We're only grading one of three questions in this room, so for a full measure of the excitement here in Derby City, multiply what you see here by two-thirds. Or something. The statistics people are grading across the street, and it's not worth getting hit by a bourbon truck to try and find out exactly.

As the water poured into cups at our daily Doughnut Rumble tastes like it was ladled directly from the Ohio River, I stopped by a drugstore this afternoon to find something from a more palatable source, such as the bottom of a Newark sewer. There I found the candy displays completely wiped out. We have entirely depleted Louisville of its sugar supply. Send Junior Mints and tequila.

Today I graded 74 essays, some of which rose to the following levels of scholarship:

"The son doesn't want to hurt his father's fillings."

"Male bondage was very important in 1937."

"The son clearly has an umbundant amount of admiration for his father."

"There are a lot of naturous images in this book."

"Open space is conducive to death by coyote, bear, and myriad other creatures."

"In this passage from Johnny Got His Gum..."

Then there's the I Am Completely Lost Without My Windows XP Thesaurus Function Award: "The author is very descriptive when describing the environment and gives an in-depth description of the fishing rod."

About this rod: The essays we're grading deal with a passage which tell the story of a son going off to fish for the first time with a friend instead of his father, and as a sign of his love and devotion and general Wardness, the father offers his valuable rod to the son. So for three days all we've been doing is reading various interpretations of how the rod IS the father, and how the son and the father are just one over this rod, and how the rod is in fact a phallic symbol, and how the father will always be a part of the son as long as he has this magnificent, amber-plated rod cradled close to his heart.

Well, the room leader decided to read aloud the next several paragraphs in Johnny Got His Gun, and it turns out... the son loses the freaking rod. It goes right to the bottom of the lake. We almost couldn't deal with this. We sat there at our tables and fiddled with the empty wrappers from our Reese's Cups, utterly dejected, unable to grade.

But then it was break time. Doughnuts heal all wounds.

one half per prof at: mbe@drinktothelasses.com

Tuesday, June 05, 2007

Life At Table 73

Johnny And His Gun Fest continues here in Louisville. We all sit in tables of five with a "leader." Sometimes the leader tells us that we suck and sometimes the leader gives us candy and sometimes we hurl candy at the leader. Today my leader told me that I have been scoring too generously. Allow me to reprint that for the benefit of certain former students.
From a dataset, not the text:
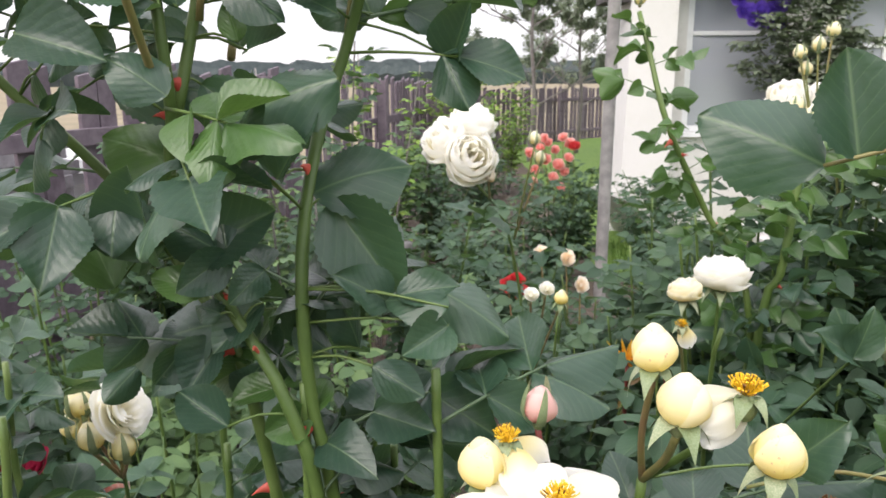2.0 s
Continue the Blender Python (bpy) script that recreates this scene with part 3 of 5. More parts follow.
def bloom(parent, at, facing, radius, kind="cup", mat=None, seed=0, lean_x=(0, 0, 1), label="", sepals=True, calyx_size=0.045):
    """A rose bloom at its middle, looking along facing; its calyx is the part that carries the petals."""
    mat = mat or PETAL
    rnd = random.Random(seed)
    f = Vector(facing).normalized()
    turn = frame_to(f, lean_x)
    world = Matrix.Translation(at) @ turn
    base = Matrix.Translation(Vector(at) - f * radius * 0.40) @ turn @ Matrix.Scale(calyx_size, 4)
    head = put("bloom", CALYX, parent, base, label)
    if sepals:
        for k in range(5):
            put("sepal", SEPALS[True], head, base @ Matrix.Rotation(k * 1.2566 + seed, 4, "Z"))
    for r, (n, some) in enumerate(ring_meshes(kind, mat)):
        off = rnd.uniform(0, 6.28)
        for k in range(n):
            jit = 1.0 + (rnd.uniform(-0.04, 0.02) if r < 2 else rnd.uniform(-0.06, 0.05))
            tilt = rnd.uniform(-4, 4) if r < 3 else rnd.uniform(-7, 6) if r < 7 else rnd.uniform(-15, 11)
            m = world @ Matrix.Rotation(off + 6.2832 * (k + rnd.uniform(-0.2, 0.2)) / n, 4, "Z") @ Euler((radians(rnd.uniform(-9, 9)), radians(tilt), radians(rnd.uniform(-7, 7)))).to_matrix().to_4x4()
            put("petal", rnd.choice(some), head, m @ Matrix.Scale(radius * jit, 4))
    return head


BUDS = {}


def bud_radius(fat, s):
    """Profile of a bud of height 1: round below, drawn out to a blunt tip."""
    body = max(0.0, math.sin(math.pi * (0.08 + 0.92 * s) ** 0.88)) ** 0.66
    return fat * body * (1 - 0.10 * s) * (1 - 0.45 * max(0.0, (s - 0.72) / 0.28) * (1 - s)) + 0.055 * s ** 7 + 0.012


def hugging_sepal(fat):
    key = ("sepal", fat)
    if key not in BUDS:
        vs, fs = [], []
        n = 11
        for i in range(n):
            s = i / (n - 1)
            w = 0.160 * (1 - s) ** 0.7 * (0.8 + 0.5 * s) + 0.006
            r = bud_radius(fat, min(1.0, s * 0.98)) + 0.095 + 0.26 * max(0, s - 0.62) ** 1.4
            for v in (-1, -0.5, 0, 0.5, 1):
                a = v * w / max(0.12, r) + 0.22 * s * s
                vs.append(Vector((r * math.cos(a), r * math.sin(a), -0.03 + s * 1.16)))
        for i in range(n - 1):
            for j in range(4):
                a = i * 5 + j
                fs.append((a, a + 1, a + 6, a + 5))
        BUDS[key] = mesh("sepal", vs, fs, SEPAL)
    return BUDS[key]



def bud_meshes(mat, fat):
    key = (mat.name, fat)
    if key in BUDS:
        return BUDS[key]
    out = []
    for q in range(4):
        vs, fs, uv = [], [], []
        nu, nv = 11, 12
        span = 1.75 if q else 3.3
        for i in range(nu + 1):
            s = i / nu
            lift = 0.0
            for j in range(nv + 1):
                v = -1 + 2 * j / nv
                lift = 0.034 * q + 0.02 * (1 - abs(v)) * (q > 0) + 0.17 * max(0, abs(v) - 0.72) + 0.012 * math.sin(7 * s + 3 * v + q)
                top = 1.0 - 0.14 * abs(v) ** 2 * (q > 0) - 0.045 * q
                a = v * span + s * 0.5
                rr = bud_radius(fat, s * top) + lift * (0.35 + 0.65 * math.sin(math.pi * s)) * 0.9
                vs.append(Vector((rr * math.cos(a), rr * math.sin(a), s * top)))
                uv.append((0.25 + 0.7 * s, 0.5 + 0.5 * v))
        for i in range(nu):
            for j in range(nv):
                a = i * (nv + 1) + j
                fs.append((a, a + 1, a + nv + 2, a + nv + 1))
        out.append(mesh("bud_petal", vs, fs, mat, uv))
    BUDS[key] = out
    return out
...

I HAVE BEEN SCORING TOO GENEROUSLY.

The candy is very important. At first we had a few paltry M&Ms in a styrofoam bowl, but the more we got to know Johnny and his gun, the more sugar we started piling next to one another. This is the candy we've amassed so far at Table 73:

mini Reese's peanut butter cups
gummy orange slices
fake Peppermint Patties
caramel Kisses
peanut butter Kisses
Swedish fish
Werther's Original Coffee Caramels

Nothing helps.

Sometimes we have calibration sessions in which the entire room scores the same essay just to make sure we aren't all sucking simultaneously. Names and schools are removed to protect the horrible; the essays are all given to us in a packet, designated by letter, and we are all very careful to discuss the work in terms of "the student" and "the essayist," even though I personally would take the microphone and announce, "Let us all turn to the piece of $%&@ that is Essay H."

Overall, I've been pleasantly surprised by the quality of most of the students' essays, but others, alas, make me want to stab myself in the carotid artery with the point of a Kiss, be it caramel or peanut butter. Actual quotes:

"The writing is flowy, yet awkward."

"I will now discuss very important literature. In the novel Harry Potter and the Sorcerer's Stone..."

"In this sentence, the author uses words."

"Each year, as they go camping, the father and son hunt aquatic beings together."

"In this poem..." (Which would not be funny at all, were the student not discussing a novel excerpt.)

"Emily Bronte's Withering Heights..."

"Thank you for reading my essay."

you're welcome at: mbe@drinktothelasses.com

Monday, June 04, 2007

Slugger

ATTENTION ALL ADVANCED PLACEMENT ENGLISH STUDENTS AND PARENTS PAYING GREAT HEAPS OF AMERICAN MONEY FOR YOUR CHILD TO TAKE ADVANCED PLACEMENT ENGLISH:

After three years of novels, novellas, short stories, timed essays, sweating, crying, eating, poetry, and all things worse, here's what it comes down to.

Me.

I am in Louisville. I am in a very large room. I will be here for a week. Grading. Papers. The same paper. For eight hours a day. There are no horses. But there is a lot of what horses leave behind.

Over 300,000 students took the AP English Literature exam last month. The College Board brought in a thousand English teachers to grade it-- one thousand English teachers all reaching for the same doughnut. It took a mere 45 minutes for someone to bust out a "quadraphonic" in a sentence.

We're also here with the teachers grading the statistics AP exam, as well as the French one. So not only am I surrounded by 999 Other People who want my doughnut, there are Other People... speaking French. They parlez-vous the living crap out of each other all day long. Or they're doing math, on purpose, and want to talk about it.

The essay I am grading asks the students to assess a passage from that uplifting American classic, Johnny Got His Gun. Man, remember when Johnny got his gun? That was awesome.

It is Day Two. I am very tired of both Johnny and his gun.

Yesterday they fed us powdered eggs for half an hour and then crammed us in a room and a person holding a microphone said, "I am now required to read you the following statement about sexual harassment." Oh look! It's time for Mary Beth to get her gun.